I'm pretty sure virtually all 2nd world passports (Russia, Armenia, Latvia...) and most third world countries (Brazil, Peru, India...) are taken pretty seriously by the US.
Having visited the Baltics several times, I wouldn't call Latvia a 2nd world country. For starters, they are a member of the EU and have been using the Euro for years...
"Second world" doesn't mean "half way between developed and developing" to me, it means "was part of or heavily allied with the USSR".
I am not trying to insist that "third world" needs to retain its original cold war meaning or anything, obviously it is widely used to refer to less-developed nations.

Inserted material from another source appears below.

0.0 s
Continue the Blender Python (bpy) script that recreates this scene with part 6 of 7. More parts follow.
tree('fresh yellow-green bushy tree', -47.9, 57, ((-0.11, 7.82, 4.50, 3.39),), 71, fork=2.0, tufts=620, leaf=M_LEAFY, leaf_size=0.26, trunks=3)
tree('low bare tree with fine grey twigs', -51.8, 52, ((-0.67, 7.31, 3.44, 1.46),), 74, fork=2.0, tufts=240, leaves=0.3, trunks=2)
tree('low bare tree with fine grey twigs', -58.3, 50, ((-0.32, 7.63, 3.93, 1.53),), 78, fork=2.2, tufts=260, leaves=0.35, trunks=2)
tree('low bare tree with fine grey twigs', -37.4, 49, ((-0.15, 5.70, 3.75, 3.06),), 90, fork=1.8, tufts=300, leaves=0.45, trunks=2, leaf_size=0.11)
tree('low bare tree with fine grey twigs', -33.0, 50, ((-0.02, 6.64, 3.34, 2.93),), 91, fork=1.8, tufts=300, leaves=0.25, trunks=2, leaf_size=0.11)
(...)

I understand you point, but the USSR collapsed 30 years ago, and the Baltics joined the EU in 2004. Nobody uses that definition of "second world" anymore.
What makes a country 2nd or 3rd world? Intuitively, I'd say India is straddling both categories, they're doing 2nd/1st world things in space, but vast swathes of their population still live in decidedly 3rd world conditions. I guess as far as passports are concerned, considering India 3rd world isn't far off the mark.

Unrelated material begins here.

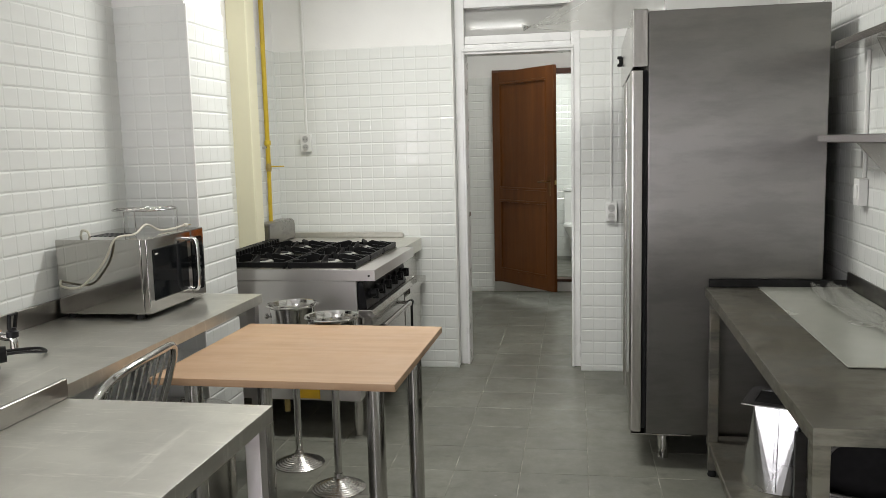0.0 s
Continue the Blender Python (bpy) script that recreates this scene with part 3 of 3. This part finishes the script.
# ---- chair ----
t = thing("chair", -1.555, 2.15, 0, "chromed tubular chair with a spindle back, tucked under the counter", "chair")
back = [(0.16, 0.2, 0.44), (0.175, 0.2, 0.50), (0.215, 0.2, 0.60), (0.28, 0.196, 0.78), (0.303, 0.19, 0.85), (0.309, 0.172, 0.882), (0.307, 0.13, 0.884), (0.303, 0.04, 0.878), (0.294, -0.06, 0.868), (0.284, -0.13, 0.852), (0.27, -0.185, 0.81), (0.245, -0.205, 0.73), (0.215, -0.21, 0.60), (0.175, -0.205, 0.50), (0.16, -0.2, 0.44)]
part("back_frame", tube(curve(back, 5), 0.0125, 14), CHROME, t)
for k in range(9):
    y = -0.165 + k * 0.04
    z = 0.878 + 0.08 * y - (0.03 if k == 0 else 0)
    part("spindle", tube(curve([(0.17, y, 0.48), (0.225, y, 0.65), (0.300 + 0.04 * y, y, z)], 4), 0.0042, 8), CHROME, t)
part("cross_rail", tube([(0.17, -0.2, 0.485), (0.17, 0.2, 0.485)], 0.008, 10), CHROME, t)
part("seat", prism(rounded(-0.22, 0.17, -0.2, 0.2, 0.05), "z", 0.44, 0.468, 0.006), BLACK, t, "black padded seat")
for lx, ly, ox in ((0.15, -0.19, 0.03), (0.15, 0.19, 0.03), (-0.19, -0.18, -0.02), (-0.19, 0.18, -0.02)):
    leg = part("leg", tube([(lx, ly, 0.45), (lx + ox, ly, 0.01)], 0.0115, 12), CHROME, t)
    part("cap", lathe([(0, 0), (0.014, 0), (0.014, 0.02), (0, 0.02)], 12, None, (lx + ox, ly, 0)), RUBBER, leg)

# ---- wine coolers on stands ----


def wine_cooler(x, y, rz, label):
    t = thing("wine_cooler_stand", x, y, 0, label, "wine cooler", "wine coolers on stands", rz)
    steps = [(0, 0), (0.117, 0), (0.118, 0.004)]
    for k in range(8):
        steps += [(0.114 - 0.0115 * k, 0.007 + 0.0052 * k), (0.1075 - 0.0115 * k, 0.0085 + 0.0052 * k)]
    steps += [(0.022, 0.05), (0.019, 0.07), (0, 0.07)]
    part("base", lathe(steps, 40), STEEL, t, "stepped round steel foot", 12)
    part("pole", lathe([(0.0165, 0.066), (0.0165, 0.55), (0.03, 0.556), (0.05, 0.562), (0, 0.562)], 20), CHROME, t)
    bu = part("bucket", lathe([(0, 0.563), (0.078, 0.563), (0.084, 0.572), (0.103, 0.735), (0.106, 0.758), (0.116, 0.765), (0.12, 0.769), (0.117, 0.774), (0.109, 0.772), (0.102, 0.755), (0.1, 0.735), (0.081, 0.578), (0, 0.572)], 44), CHROME, t, "polished steel wine bucket")
    for s in (-1, 1):
        part("knob", lathe([(0, -0.006), (0.007, -0.006), (0.006, 0.012), (0.012, 0.018), (0.014, 0.026), (0.009, 0.034), (0, 0.035)], 16, None, (s * 0.099, 0, 0.715), pose(0, 0, 0, 0, 90 * s, 0)), CHROME, bu)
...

They are extremely technologically advanced, but they also (1) two thirds of their population lives in poverty, on under $2/day, and (2) they were not a major player in the cold war so they can both be considered third world in that they are a developing country and in the original meaning of the term.
“Third world” in this context might refer to the original meaning, that is countries which neither aligned with the communist block nor NATO during the Cold War. Colloquially, of course, it’s mostly meant to mean technologically deficient or otherwise “not modern” countries. However, I am not OP, so I do not know which meaning they intend.